Data security in a modern connected enterprise is paramount and security breaches can have major and lasting consequences. Whether you are talking about the loss of Intellectual property (IP), Financials or general business data that may be useful third parties in attacking or targeting your business.

Read more about your legal responsibilities regarding data protection here

There are three key categories for protection:

  • Physical – physical equipment e.g. Flash Drives & CDs, computers, server & network infrastructure, phones & other network connectable devices
  • Network – the ‘data’ layer, internal network configuring, security groups, User accounts, restriction policies
  • Cloud – Services that you have limited control of, e.g. Accounting software, Office 365. You may have a level of administration in terms of creation users and managing permissions, but the important security protocols and procedures are ultimately controlled by the host company

Network and Cloud protection will be covered in later posts. So without further ado, let’s get stuck into Physical protection!

Physical protection

Physical security is often overlooked in favour of more technical threats such as hacking, malware, and cyberespionage, however it is a serious consideration for any organisation. It describes measures designed to ensure the physical protection of IT assets like facilities, equipment, personnel, resources and other properties from damage and unauthorised physical access. This includes protection from fire, flood, natural disasters, burglary, theft, vandalism and terrorism.

Some more frequently occurring physical security risks include:
• individuals stealing information by transferring the data on a flash drive or CD and walking out the door with the removeable media;
• individual obtaining access and installing physical devices in your organisation, e.g. on the network to monitor activity; and
• individuals physically damaging IT assets.

There are a few key things you can do to increase the physical protection of IT assets in your organisation. These include:
• Implement surveillance where possible and practical;
• Restrict access to removable media, server equipment and network equipment. This includes backup storage/devices as it contains all your most valuable data; and
• Implement and enforcement of policies and procedures as outlined below.

Authorised access only

Enforcing authorised access to does not have to be a complex endeavour and there is a simple methodology which can yield some effective results. Using the AAA approach, physical access to IT assets is restricted to only those that require access and are authorised to obtain this access. The three A’s are:

  • Access – Restrict access to IT assets, e.g. server and networking equipment to key personnel only. This reduces the number of people that could possibly introduce a security incident. Consider storing the IT asset in a lockable, secure location.
  • Authorisation – Ensure that only personnel with the appropriate permissions (authorisation) are able to access the IT asset. This can be achieved by controlling who is able to access the keys or access cards to the secure, lockable location.
  • Accounting – Audit the distribution of the access control, e.g. the key or access card, and if possible when access to the IT asset is obtained. This can be achieved by ensuring that the key is signed in and out and access is logged when the IT asset is accessed.
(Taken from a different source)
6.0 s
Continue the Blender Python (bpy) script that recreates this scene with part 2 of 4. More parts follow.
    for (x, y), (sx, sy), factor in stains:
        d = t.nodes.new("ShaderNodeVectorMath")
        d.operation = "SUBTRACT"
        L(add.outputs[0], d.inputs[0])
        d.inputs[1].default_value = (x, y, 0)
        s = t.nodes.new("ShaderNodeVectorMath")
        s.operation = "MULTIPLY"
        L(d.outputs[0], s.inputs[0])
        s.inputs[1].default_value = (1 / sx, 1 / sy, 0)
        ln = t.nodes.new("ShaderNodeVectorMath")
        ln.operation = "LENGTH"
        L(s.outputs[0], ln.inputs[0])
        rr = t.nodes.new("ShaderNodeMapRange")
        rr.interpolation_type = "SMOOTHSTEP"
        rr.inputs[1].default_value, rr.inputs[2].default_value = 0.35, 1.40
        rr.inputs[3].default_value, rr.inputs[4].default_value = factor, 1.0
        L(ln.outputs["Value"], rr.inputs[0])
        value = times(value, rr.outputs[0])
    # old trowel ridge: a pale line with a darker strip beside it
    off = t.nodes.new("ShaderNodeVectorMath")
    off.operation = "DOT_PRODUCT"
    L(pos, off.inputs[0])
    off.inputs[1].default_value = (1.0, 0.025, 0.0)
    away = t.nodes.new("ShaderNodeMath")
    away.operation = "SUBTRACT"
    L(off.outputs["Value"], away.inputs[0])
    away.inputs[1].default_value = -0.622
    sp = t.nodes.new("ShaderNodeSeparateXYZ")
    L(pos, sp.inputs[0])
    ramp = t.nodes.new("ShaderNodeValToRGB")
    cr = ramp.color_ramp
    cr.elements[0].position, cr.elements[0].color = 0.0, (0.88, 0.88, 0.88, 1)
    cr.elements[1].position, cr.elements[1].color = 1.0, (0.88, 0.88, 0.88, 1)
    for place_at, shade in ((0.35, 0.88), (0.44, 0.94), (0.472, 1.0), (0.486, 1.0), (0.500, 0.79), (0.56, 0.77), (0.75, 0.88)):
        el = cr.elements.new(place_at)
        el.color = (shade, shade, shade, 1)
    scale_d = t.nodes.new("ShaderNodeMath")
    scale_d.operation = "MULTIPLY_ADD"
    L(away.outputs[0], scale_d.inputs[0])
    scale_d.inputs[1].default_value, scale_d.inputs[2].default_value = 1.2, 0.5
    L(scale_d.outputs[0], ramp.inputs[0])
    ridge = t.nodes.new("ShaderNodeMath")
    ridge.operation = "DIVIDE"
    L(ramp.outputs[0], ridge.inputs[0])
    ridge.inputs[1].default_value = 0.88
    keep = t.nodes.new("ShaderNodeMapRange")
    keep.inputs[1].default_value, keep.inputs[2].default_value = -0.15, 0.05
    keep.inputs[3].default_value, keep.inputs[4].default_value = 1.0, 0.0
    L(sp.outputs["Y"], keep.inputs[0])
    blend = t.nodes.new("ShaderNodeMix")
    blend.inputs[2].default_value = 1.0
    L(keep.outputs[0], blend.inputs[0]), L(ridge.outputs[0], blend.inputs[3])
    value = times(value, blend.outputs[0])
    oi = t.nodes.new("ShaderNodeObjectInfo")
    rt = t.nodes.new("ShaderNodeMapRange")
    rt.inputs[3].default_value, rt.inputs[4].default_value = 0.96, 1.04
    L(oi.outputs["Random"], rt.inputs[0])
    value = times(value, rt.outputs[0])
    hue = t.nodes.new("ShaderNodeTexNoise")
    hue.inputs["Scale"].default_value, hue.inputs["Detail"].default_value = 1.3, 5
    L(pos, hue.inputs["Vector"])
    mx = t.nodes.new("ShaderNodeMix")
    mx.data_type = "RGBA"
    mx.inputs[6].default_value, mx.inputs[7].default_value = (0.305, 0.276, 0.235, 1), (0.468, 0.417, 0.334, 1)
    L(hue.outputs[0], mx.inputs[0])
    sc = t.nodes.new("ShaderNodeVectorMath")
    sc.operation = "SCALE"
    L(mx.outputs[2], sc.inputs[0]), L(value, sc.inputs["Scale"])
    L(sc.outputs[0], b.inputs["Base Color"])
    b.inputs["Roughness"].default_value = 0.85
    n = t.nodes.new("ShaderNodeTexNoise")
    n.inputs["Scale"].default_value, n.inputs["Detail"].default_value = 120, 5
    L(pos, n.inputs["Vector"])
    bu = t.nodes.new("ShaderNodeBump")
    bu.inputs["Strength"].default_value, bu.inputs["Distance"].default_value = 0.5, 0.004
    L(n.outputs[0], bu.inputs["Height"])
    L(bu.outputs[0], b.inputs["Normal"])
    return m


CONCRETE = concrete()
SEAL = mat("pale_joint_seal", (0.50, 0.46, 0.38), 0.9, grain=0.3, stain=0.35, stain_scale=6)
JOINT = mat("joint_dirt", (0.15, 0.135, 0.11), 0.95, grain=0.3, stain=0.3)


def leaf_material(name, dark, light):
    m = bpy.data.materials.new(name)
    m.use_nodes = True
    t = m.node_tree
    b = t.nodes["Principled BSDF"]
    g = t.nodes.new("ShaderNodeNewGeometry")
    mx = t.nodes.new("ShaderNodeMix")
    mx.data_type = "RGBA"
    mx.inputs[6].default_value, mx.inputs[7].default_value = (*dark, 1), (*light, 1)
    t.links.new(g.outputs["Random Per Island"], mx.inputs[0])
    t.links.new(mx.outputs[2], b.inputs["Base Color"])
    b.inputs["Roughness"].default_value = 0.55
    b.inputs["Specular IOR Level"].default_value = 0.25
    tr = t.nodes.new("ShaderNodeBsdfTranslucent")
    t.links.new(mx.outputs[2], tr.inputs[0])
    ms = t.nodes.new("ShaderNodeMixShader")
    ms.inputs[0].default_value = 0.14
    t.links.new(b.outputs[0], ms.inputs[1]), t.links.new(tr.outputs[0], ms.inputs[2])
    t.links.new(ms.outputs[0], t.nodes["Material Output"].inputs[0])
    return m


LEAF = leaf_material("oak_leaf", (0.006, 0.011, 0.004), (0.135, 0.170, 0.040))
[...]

Shutdown unused network access

An often overlooked security consideration is disabling physical access to your network infrastructure. Like putting a lock on the door to your office, disabling unused desk ports and only allow authenticated devices on to the network prevents unwanted visitors from gaining access to protected IT assets.
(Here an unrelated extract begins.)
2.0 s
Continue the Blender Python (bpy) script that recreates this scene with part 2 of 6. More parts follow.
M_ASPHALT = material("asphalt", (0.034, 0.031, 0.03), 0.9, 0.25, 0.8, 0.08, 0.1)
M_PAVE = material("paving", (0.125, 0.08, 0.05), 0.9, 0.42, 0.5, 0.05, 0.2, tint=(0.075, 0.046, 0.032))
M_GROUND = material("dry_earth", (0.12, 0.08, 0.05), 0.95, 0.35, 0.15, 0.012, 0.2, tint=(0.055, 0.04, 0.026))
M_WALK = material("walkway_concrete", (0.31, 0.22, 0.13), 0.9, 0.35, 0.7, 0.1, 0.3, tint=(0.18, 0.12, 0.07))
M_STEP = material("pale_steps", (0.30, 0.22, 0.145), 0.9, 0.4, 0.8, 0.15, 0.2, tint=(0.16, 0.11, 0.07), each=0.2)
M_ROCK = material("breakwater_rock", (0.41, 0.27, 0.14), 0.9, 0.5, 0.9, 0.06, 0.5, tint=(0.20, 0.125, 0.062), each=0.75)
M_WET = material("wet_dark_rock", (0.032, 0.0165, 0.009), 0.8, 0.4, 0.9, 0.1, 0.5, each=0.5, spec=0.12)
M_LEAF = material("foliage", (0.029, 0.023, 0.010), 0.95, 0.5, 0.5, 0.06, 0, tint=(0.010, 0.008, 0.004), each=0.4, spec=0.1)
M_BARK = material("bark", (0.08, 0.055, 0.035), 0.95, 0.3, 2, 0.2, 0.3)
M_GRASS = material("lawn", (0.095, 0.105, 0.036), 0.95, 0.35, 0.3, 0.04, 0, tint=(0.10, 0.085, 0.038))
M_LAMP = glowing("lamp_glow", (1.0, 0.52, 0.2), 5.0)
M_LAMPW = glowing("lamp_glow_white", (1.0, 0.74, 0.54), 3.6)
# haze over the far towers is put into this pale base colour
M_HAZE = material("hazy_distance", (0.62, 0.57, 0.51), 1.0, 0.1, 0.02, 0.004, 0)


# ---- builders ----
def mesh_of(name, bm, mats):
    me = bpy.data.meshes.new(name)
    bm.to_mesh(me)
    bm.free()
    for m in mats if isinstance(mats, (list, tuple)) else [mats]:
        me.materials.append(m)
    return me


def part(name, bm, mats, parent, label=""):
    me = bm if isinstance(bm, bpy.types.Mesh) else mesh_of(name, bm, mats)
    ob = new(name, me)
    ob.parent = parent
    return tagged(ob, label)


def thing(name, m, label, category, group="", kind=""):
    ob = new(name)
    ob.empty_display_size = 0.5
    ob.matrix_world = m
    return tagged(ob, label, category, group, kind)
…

This does add some management overhead and is generally the reason that this measure is not implemented. While this portion ties in with the network security there is a direct physical security benefit from implementing property network protection and practices.

Leaving your network equipment open for convenience exposes your organisation to the risk of having someone adding IT equipment to your network without your knowledge. For example wireless routers can be added to the network and hidden away under desks allowing people to access your network from outside your office without you even knowing this is occurring.


Office policies can go a long way to mitigating physical security risks. I’ll give you an example: as an IT support technicians often need to go to a site for a variety of reasons. When they visit a site it surprising how simple it is in some circumstances to get access around the office. There have been times where the support technician simply stated that they were from IT and they were provided access to the server room and other IT assets.

Unless you’re a larger organisation or highly secure organisation you are probably not going to have permanent security stationed at your front desk vetting every person that walks through the door. However, a simple policy can be enforced where all staff members from your organisation ensure that appropriate identification is provided by a visitor before being granted access to the requested asset. Staff can be made aware of trained in this policy during an induction or at company meetings. Other policies that can help reduce physical security risks are listed below.

Sign in and sign out policy

Ensure that all visitors that go past the reception desk are recoded in a register, i.e. ‘signed in’ which includes the time in and out, and whom they are visiting.

Recording unique information

As a part of the sig in register, record some unique identifying information such as Drivers Licence Number. It is best to choose an identifier that is difficult to forge.

Scheduling & communication

Relevant areas should be informed of any scheduled work happening in their area. Any work that is occurring without knowledge should be immediately identified and questioned. Again this is something that can staff can be trained in and made aware of.

Escort visitors

Guests and visitors (including tradesmen) should be escorted at all times or at least to their designated work areas. Consider what access is provided to tradesmen, ensuring that only essential access is provided.

Clean desk policy

As much as people like to personalise workspaces, everyone should have a clean workspace devoid of identifying and commercially sensitive documents. Notes and documents should be placed in draws and secured every day.